Twins play through rain
MINNEAPOLIS -- Jake Odorizzi took the ball on a drizzly night in Philadelphia earlier this season. The steady rain caused him to have trouble with his grip from the beginning. He was taken out before getting out of the first inning, the shortest start of his career.
Odorizzi again was the starter on a wet night as the Twins and Blue Jays got underway at 7:34 p.m. Wednesday, April17, at Target Field, a delay of 54 minutes. Despite the rain and conditions, it was a game the Twins were determined to play if at all possible.
“We almost always prefer to avoid doubleheaders,” manager Rocco Baldelli said. “Maybe there’s a very particular situation where it does make sense. … There are just other things you have to factor in when you start adding doubleheaders to the schedule.”
If they hadn’t been able to play, a number of factors would have come into play. For one, the Blue Jays, an American League East team, do not come back to Minnesota this season. Meanwhile, Thursday is a 12:10 p.m. getaway day game for the Twins, who are scheduled to head to Baltimore at night.

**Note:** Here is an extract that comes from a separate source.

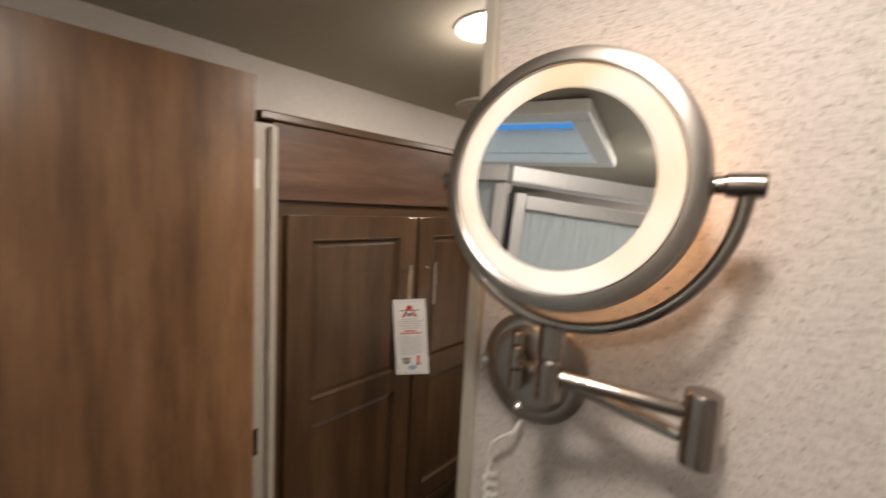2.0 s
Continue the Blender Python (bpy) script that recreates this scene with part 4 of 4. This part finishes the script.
part("door_rail", slanted(0.052, DOOR_L - 0.046, -0.011, 0.011, SZ - 0.090, SZ - 0.058, 0.003), M["alu"], shower)
part("wall_channel", box(XS, XS + 0.035, SY - 0.016, SY + 0.018, 0.13, SZ - 0.036, 0.003), M["alu"], shower)
part("bottom_rail", box(XS, SX, SY - 0.018, SY + 0.018, 0.13, 0.16, 0.003), M["alu"], shower)
part("bottom_rail", slanted(0.012, DOOR_L - 0.012, -0.018, 0.018, 0.13, 0.159, 0.003), M["alu"], shower)
part("bottom_rail", box(SX2 - 0.018, SX2 + 0.018, YS, SY2, 0.13, 0.16, 0.003), M["alu"], shower)
part("door_glass", slanted(0.050, DOOR_L - 0.044, -0.002, 0.002, 0.16, SZ - 0.06), M["rain"], shower, "rain-textured frosted glass door")
part("side_glass", box(XS + 0.03, SX - 0.018, SY - 0.002, SY + 0.002, 0.16, SZ - 0.036), M["rain"], shower, "rain-textured frosted glass side panel")
part("side_glass", box(SX2 - 0.002, SX2 + 0.002, YS, SY2 - 0.018, 0.16, SZ - 0.036), M["rain"], shower, "rain-textured frosted glass side panel")

# ---- bathroom: lit magnifying mirror ----
MC = Vector((-0.265, 0.423, 1.5795))
FACE = Matrix.Translation(MC) @ Matrix.Rotation(radians(5.75), 4, "Z") @ FACING["-y"] @ Matrix.Rotation(radians(-4), 4, "X")
mir = thing("vanity_mirror", "round lit magnifying mirror on a brushed nickel folding arm", "mirror", (-0.30, Y_BATH, 1.39))
part("housing", lathe([(0, -0.046), (0.080, -0.046), (0.0925, -0.043), (0.0980, -0.037), (0.0998, -0.028), (0.1000, -0.013), (0.1036, -0.0115), (0.1044, -0.007), (0.1038, -0.0015), (0.1015, 0.0026), (0.0960, 0.0046), (0.0912, 0.0050), (0.0897, 0.0038), (0.0895, 0.0005)], 128, FACE), M["bezel"], mir, "", True)
part("lit_ring", lathe([(0.0893, 0.0010), (0.088, 0.0022), (0.0735, 0.0022), (0.0716, 0.0008)], 96, FACE), M["ring"], mir, "glowing frosted ring", True)
part("glass", lathe([(0.0715, 0.0012), (0.0712, 0.0016), (0, 0.0016)], 96, FACE), M["mirror"], mir, "round mirror glass")
part("back_glow", lathe([(0.080, -0.0475), (0.086, -0.0462), (0.0945, -0.0425), (0.091, -0.050), (0.080, -0.0475)], 64, FACE), M["ring_back"], mir, "glowing translucent back edge", True)
AX = FACE @ Vector((0, 0, -0.014))
right = (FACE.to_3x3() @ Vector((1, 0, 0))).normalized()
for sgn, long in ((1, 0.133), (-1, 0.114)):
    part("pivot", joined(rod(AX + right * sgn * 0.096, AX + right * sgn * 0.112, 0.0065), rod(AX + right * sgn * 0.110, AX + right * sgn * long, 0.0085)), M["nickel_x"], mir, "", True)
fork = [AX + right * (0.008 + 0.115 * math.cos(radians(a))) + Vector((0, 0, 0.117 * math.sin(radians(a)))) for a in range(0, -181, -6)]
part("fork", tube(fork, 0.0052, 14), M["nickel_x"], mir, "curved nickel yoke", True)
PX, PY = AX.x + 0.002, AX.y
part("post", joined(rod((PX, PY, 1.432), (PX, PY, 1.462), 0.0115, 28), rod((PX, PY, 1.395), (PX, PY, 1.4315), 0.0108, 28)), M["nickel"], mir, "", True)
EX, EY = -0.156, 0.464
part("end_post", rod((EX, EY, 1.374), (EX, EY, 1.430), 0.0128, 32, 0.001), M["nickel"], mir, "", True)
part("arm", rod((PX + 0.008, PY, 1.418), (EX, EY, 1.412), 0.0058, 20), M["nickel_x"], mir, "", True)
BX, BY = -0.322, 0.484
part("arm", rod((BX + 0.004, BY, 1.402), (EX, EY, 1.390), 0.0052, 20), M["nickel_x"], mir, "", True)
part("bracket", joined(rod((BX, BY, 1.372), (BX, BY, 1.394), 0.0078, 24), rod((BX, BY, 1.3945), (BX, BY, 1.418), 0.0086, 24), rod((BX, BY, 1.4185), (BX, BY, 1.432), 0.0078, 24), rod((BX, BY, 1.405), (BX + 0.03, BY - 0.018, 1.405), 0.0055, 20)), M["nickel"], mir, "", True)
PLATE = Matrix.Translation((-0.315, Y_BATH, 1.390)) @ FACING["-y"]
part("wall_plate", lathe([(0.0, 0.0), (0.059, 0.0), (0.059, 0.004), (0.055, 0.008), (0.046, 0.009), (0.043, 0.0125), (0.036, 0.014), (0, 0.014)], 64, PLATE), M["bezel"], mir, "round nickel wall plate", True)
for sx, sz in ((-0.366, 1.389), (-0.322, 1.349)):
    part("screw", lathe([(0.004, 0.004), (0.004, 0.010), (0.0058, 0.012), (0.0058, 0.015), (0.003, 0.018), (0, 0.018)], 18, facing("-y", sx, Y_BATH, sz)), M["chrome"], mir, "", True)

cord = thing("mirror_cord", "white coiled power cord hanging under the mirror", "cord", (-0.33, 0.49, 1.0))
lead = [(-0.318, 0.494, 1.334), (-0.322, 0.488, 1.322), (-0.335, 0.486, 1.312), (-0.347, 0.487, 1.300), (-0.351, 0.489, 1.285), (-0.350, 0.490, 1.272)]
part("lead", tube(lead, 0.0022, 8), M["cord"], cord, "", True)
coil = []
for k in range(16 * 40):
    a = 2 * math.pi * k / 16
    z = 1.272 - 0.0112 * k / 16
    g = min(1, k / 20)
    coil.append((-0.350 + 0.010 * (1.272 - z) / 0.3 + 0.0062 * g * math.cos(a), 0.4920 + 0.0062 * g * math.sin(a), z))
part("coil", tube(coil, 0.0022, 6), M["cord"], cord, "", True)

# ---- bathroom: ceiling lights ----
# first is placed by its highlight on the door; second is an added fill
for (bx, by), watts in zip(((-0.16, 0.14), (-0.20, -0.78)), BATH_W):
    z = ceil_z(bx)
    c = thing("ceiling_light", "round puck light assumed on the bathroom ceiling, out of view", "ceiling light", (bx, by, z), "ceiling puck lights")
    m = Matrix.Translation((bx, by, z)) @ Matrix.Rotation(math.pi, 4, "X")
    part("rim", lathe([(0.0, 0.0), (0.066, 0.0), (0.065, 0.003), (0.0595, 0.004), (0.0595, 0.002), (0, 0.002)], 40, m), M["white"], c, "", True)
    part("lens", lathe([(0.0590, 0.002), (0.0588, 0.004), (0.054, 0.0068), (0.035, 0.0088), (0, 0.0095)], 40, m), M["puck"], c, "glowing frosted lens", True)
    disc_lamp("puck_lamp", bx, by, z - 0.016, watts, 0.09, COOL)
    bulb_lamp("puck_spill", bx, by, z - 0.050, BATH_SPILL, 0.03, COOL)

That meant if Wednesday’s game had been postponed, it would have either have had to be made up on mutual off day when the Blue Jays would have to return to Minneapolis or on Thursday, which would mean the Twins wouldn’t get in to Baltimore until the middle of the night.
“Neither is a fantastic outcome,” Baldelli said. “… There are definitely arguments and I don’t even know if some of it is psychological to just knock the games out as soon as possible where you don’t have to put these doubleheaders off into the future and know they’re coming.”
And that’s not even to mention Friday, when the forecast in Baltimore is for even more rain.
“We’ve been talking about the weather as much as anything, and it’s a lot more fun to talk about the players, but it is what it is,” Baldelli said.
Royal Rumble of skippers?
White Sox manager Rick Renteria and Royals manager Ned Yost had to be restrained from each other Wednesday afternoon after a bench-clearing fracas that followed Kansas City pitcher Brad Keller plunking Chicago’s Tim Anderson, who had tossed his bat after an earlier home run. The two managers were jawing at each other, sparking a discussion in the bowels of Target Field of who would win if they actually fought.
To that end, Baldelli was asked if all 30 managers were put in a ring, Royal Rumble-style, who his pick to win would be. Baldelli, after thinking about it, responded with an outside-the-box pick.
Cleveland manager Terry Francona, he said.
“Tito might win because no one would want to do anything to him,” Baldelli said. “He’d have them laughing about something and he would end up the last one in the ring and the second to last would end up jumping out. They’d just give it to him.”
Baldelli, at 37, is the youngest manager of the group, and his athletic skills in his younger days are well reported. So, how would he fare?
“I’d go sit in the corner with (Rays manager Kevin Cash) and (Blue Jays manager) Charlie (Montoyo) and BS about some stuff,” Baldelli said. “We would have fun with it somehow. I’d make fun of Charlie’s wrestling outfit, that’s for sure.”